[Records contained in a dataset]
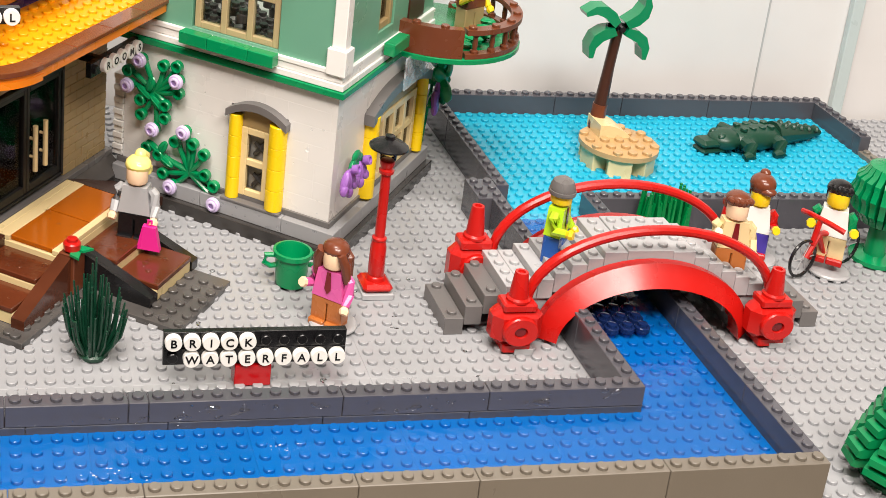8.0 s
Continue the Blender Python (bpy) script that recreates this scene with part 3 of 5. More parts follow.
slope_wall("y", 2.4, -2.6, 0.6, 1.5, 0.9, 2.8, DARK_BROWN)
slope_wall("y", 2.2, -2.5, 5.25, 6.1, 1.0, 2.8, plastic("wet_brown", (84, 44, 28), 0.2, 0.14, stain=0.3))
slope_wall("x", 5.9, 10.7, 3.5, 4.35, 1.0, 2.6, BLACK)
slope_wall("x", 5.9, 10.7, 8.65, 9.4, 1.0, 2.6, BLACK)
slope_wall("y", 10.6, 15.5, 0.5, 5.0, 0.9, 2.8, DARK_BROWN)
part("newel", Geo(HM).box(5.25, 6.3, 2.25, 3.45, 0.4, 2.9, 0.05), BROWN, stairs)
g = Geo(HM @ pose(5.8, 2.8, 2.92)).lathe([(0.5, 0.12), (0.52, 0.5), (0.45, 0.6), (0.32, 0.62), (0.32, 0.8), (0.28, 0.82)], 14)
flower = thing("rose", "red round flower with green leaves on the stair newel", "flower", *(HM @ Vector((5.8, 2.8, 2.92))))
part("bloom", g, RED, flower)
g = Geo(HM @ pose(5.8, 2.8, 2.92))
for k in range(3):
    a = math.radians(-40 + 75 * k)
    g.prism([(0.1 * math.cos(a + 1.57), 0.1 * math.sin(a + 1.57)), (0.7 * math.cos(a + 0.5), 0.7 * math.sin(a + 0.5)), (1.25 * math.cos(a), 1.25 * math.sin(a)), (0.7 * math.cos(a - 0.5), 0.7 * math.sin(a - 0.5))], 0, 0.14)
part("leaf", g, GREEN, flower)

# ---- green and white house ----
KM = turn(33.1, 25.1, 0, -38)
KU = KM @ pose(0, 0, 1.15)
XL = -15.4
house = thing("house", "white and sand green house with yellow pillars", "building", 34.1, 26.9, 0)
part("plinth", Geo(KM).box(XL - 0.4, 1.1, -1.1, 16.5, 0, 0.95, 0.04), WET_GREY, house, "dark grey foot of the house wet with drops")
for k, (a, b) in enumerate(((XL - 0.4, -13), (-13, -9), (-9, -3), (-3, 0.7))):
    part("plinth_course", Geo(KM).box(a + 0.01, b - 0.01, -0.7, 0.5, 0.95, 2.0, 0.04), STONE_GREY, house)
for a, b in ((0.5, 4), (4, 10), (10, 16.4)):
    part("plinth_course", Geo(KM).box(-0.5, 0.7, a + 0.01, b - 0.01, 0.95, 2.0, 0.04), STONE_GREY, house)
part("plinth_cap", Geo(KM).box(XL - 0.4, 0.15, -0.15, 16.2, 2.0, 2.4, 0.03), DARK_GREY, house)


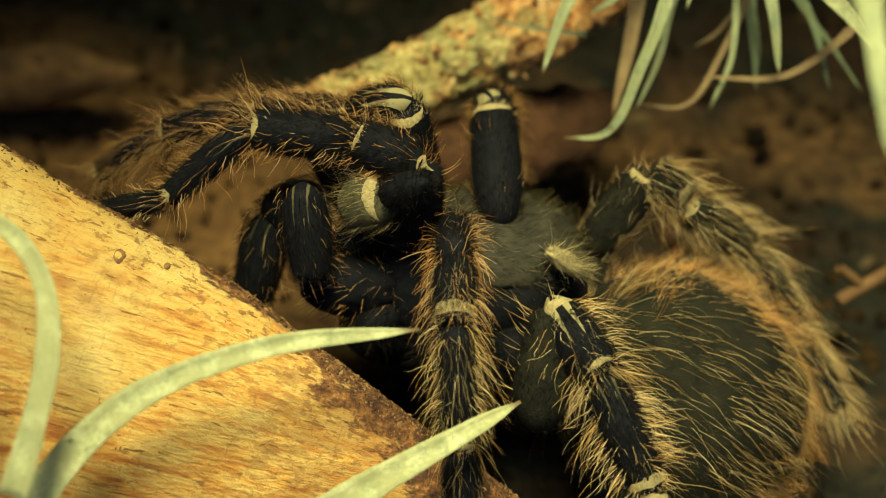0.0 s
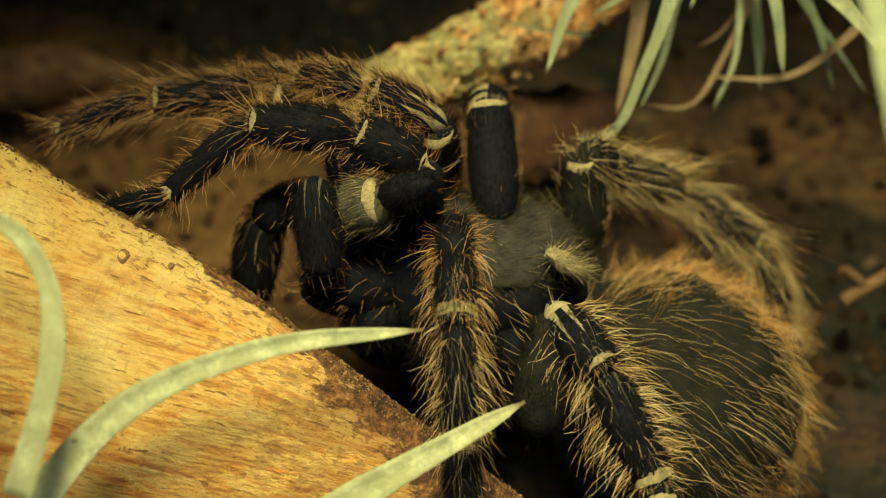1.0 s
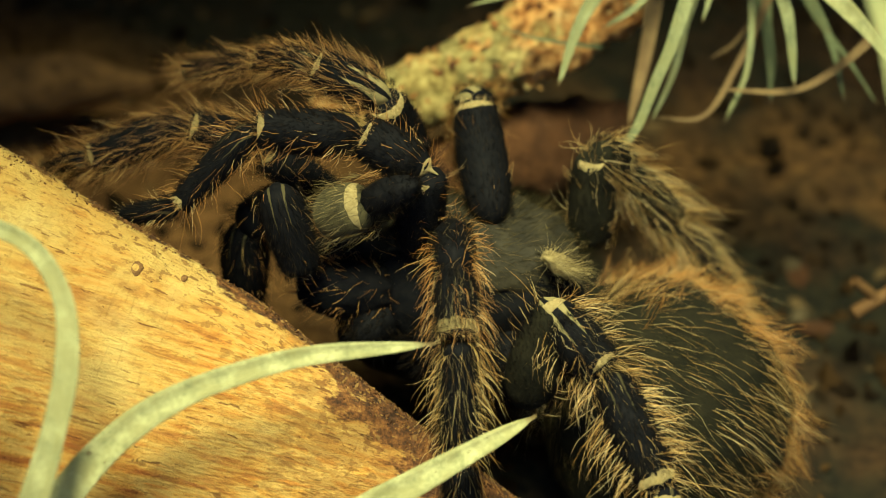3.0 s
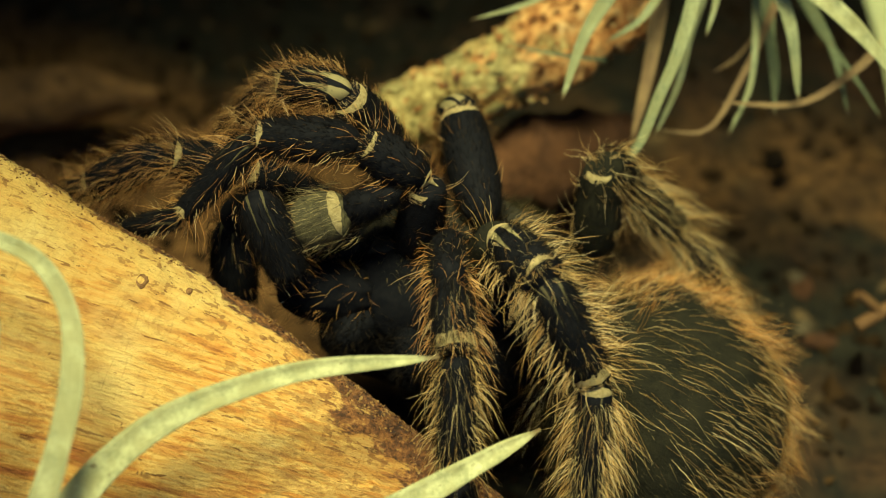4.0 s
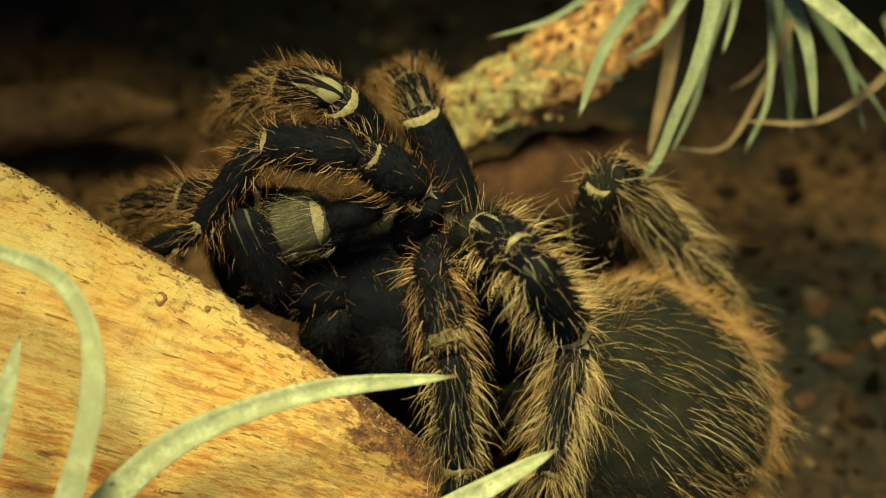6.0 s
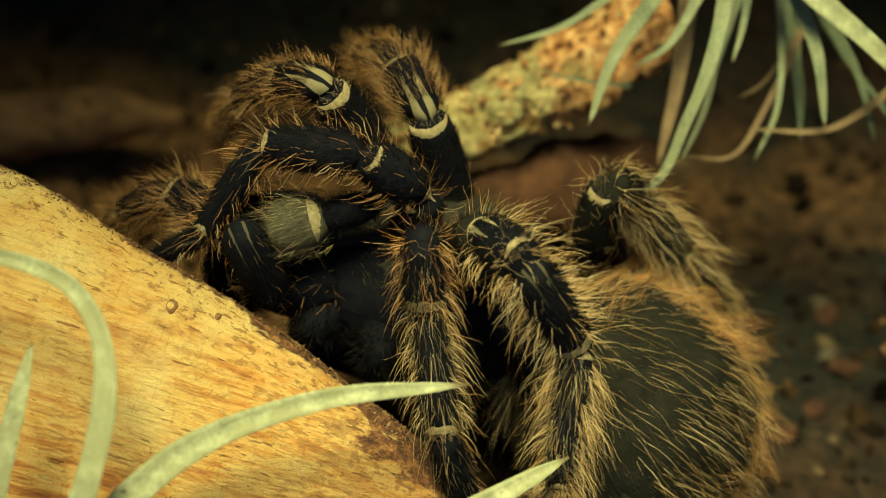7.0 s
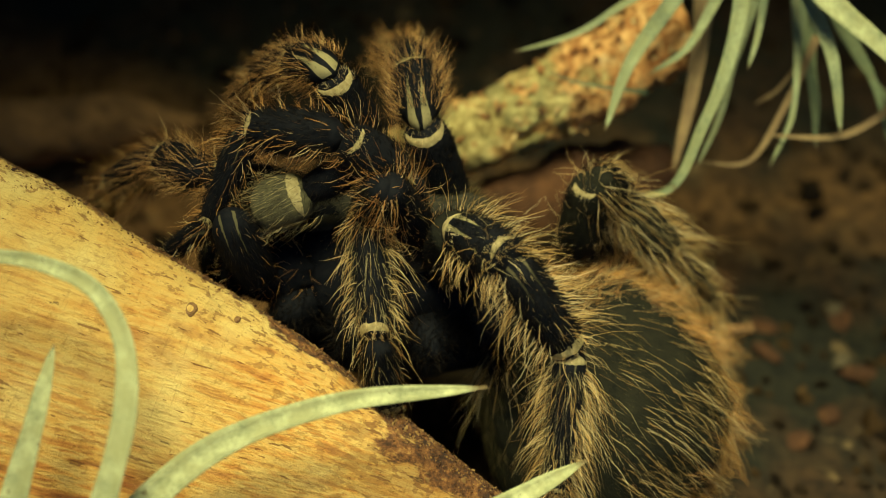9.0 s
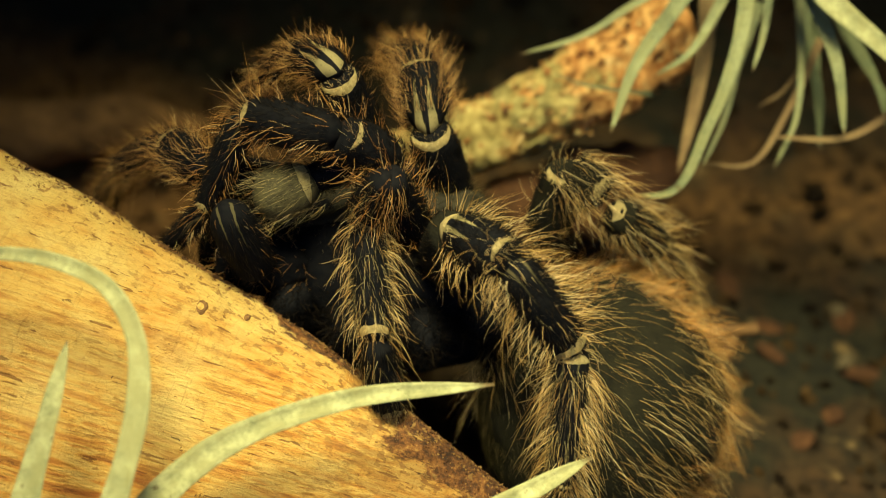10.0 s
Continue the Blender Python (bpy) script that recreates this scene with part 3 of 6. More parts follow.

- AIM -
Collect each line of the entries that has the word "with", copying it in full.

- WRITTEN ANSWER -
Continue the Blender Python (bpy) script that recreates this scene with part 3 of 5. More parts follow.
flower = thing("rose", "red round flower with green leaves on the stair newel", "flower", *(HM @ Vector((5.8, 2.8, 2.92))))
house = thing("house", "white and sand green house with yellow pillars", "building", 34.1, 26.9, 0)
part("plinth", Geo(KM).box(XL - 0.4, 1.1, -1.1, 16.5, 0, 0.95, 0.04), WET_GREY, house, "dark grey foot of the house wet with drops")
Continue the Blender Python (bpy) script that recreates this scene with part 3 of 6. More parts follow.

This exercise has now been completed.